Natal broke down what he believes are developments that reveal a scheme to defraud government coffers. The representative recalled that, five days before being elected in 2008, former Gov. Luis Fortuño held a meeting with García to offer him the position of GDB president. On Dec. 23, 2008, while the recommendations of the Advisory Council for Economic and Fiscal Reconstruction (Caref by its Spanish acronym)—a group of business people commissioned for an analysis of the government’s fiscal situation—had not yet been publicly clarified, a GDB negotiation resulted in the issuance of $1.23 billion in new debt that would be used at the discretion of García, the GDB’s president at the time.
The representative pointed out that one of the red flags of that negotiation was that, on the one hand, there was the outgoing GDB president at the time, Jorge Irizarry—who is now a spokesman for Bonistas del Patio local creditor group—and on the other hand was the incoming president of the GDB, Carlos García, serving as president of Banco Santander.

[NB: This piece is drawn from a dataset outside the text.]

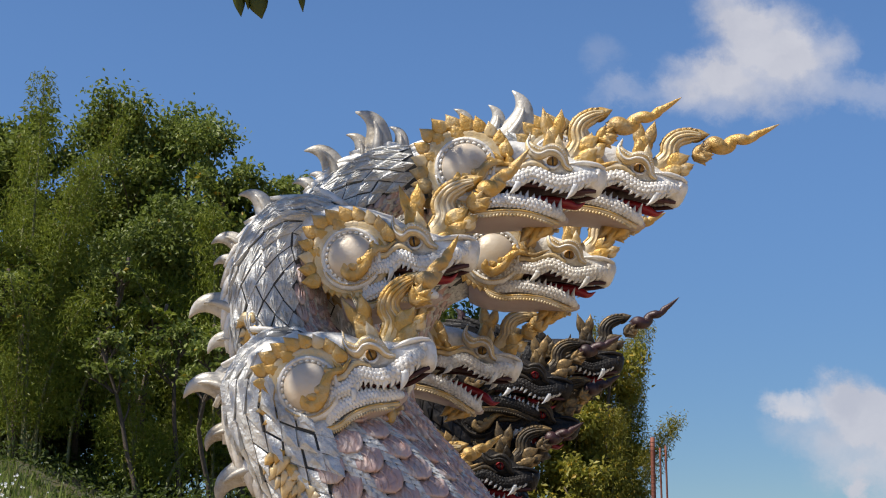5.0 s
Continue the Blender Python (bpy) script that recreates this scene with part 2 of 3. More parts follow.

“The most curious thing is that when Carlos García leaves the GDB, after having authorized the issuance of over $19 billion, after the underwriters, the banks of Puerto Rico that helped in those issuances, received about $235 million in net profit, Carlos García went on to become the chief of staff of the president of Banco Santander. The GDB vice president under Carlos García became the president of Santander, and the one in the top management of that bank, Juan Carlos Batlle, Fernando Batlle’s brother, became the president of the GDB. These conflicts are what’s sought to be investigated in federal court and are what the Rosselló administration has denied making way for,” he assured.
“But there is another angle, the executive director of Fafaa, which was the government institution that opposed a legal recourse before federal court, Gerardo Portela, the position he occupied before being Fafaa’s executive director, was vice president of Santander Securities,” Natal said.
Last week, Judge Swain delegated the creditor committee’s inquiry to Magistrate Judge Judith Dein. The matter will be heard in San Juan Aug. 9 as part of the omnibus hearing on Title III cases.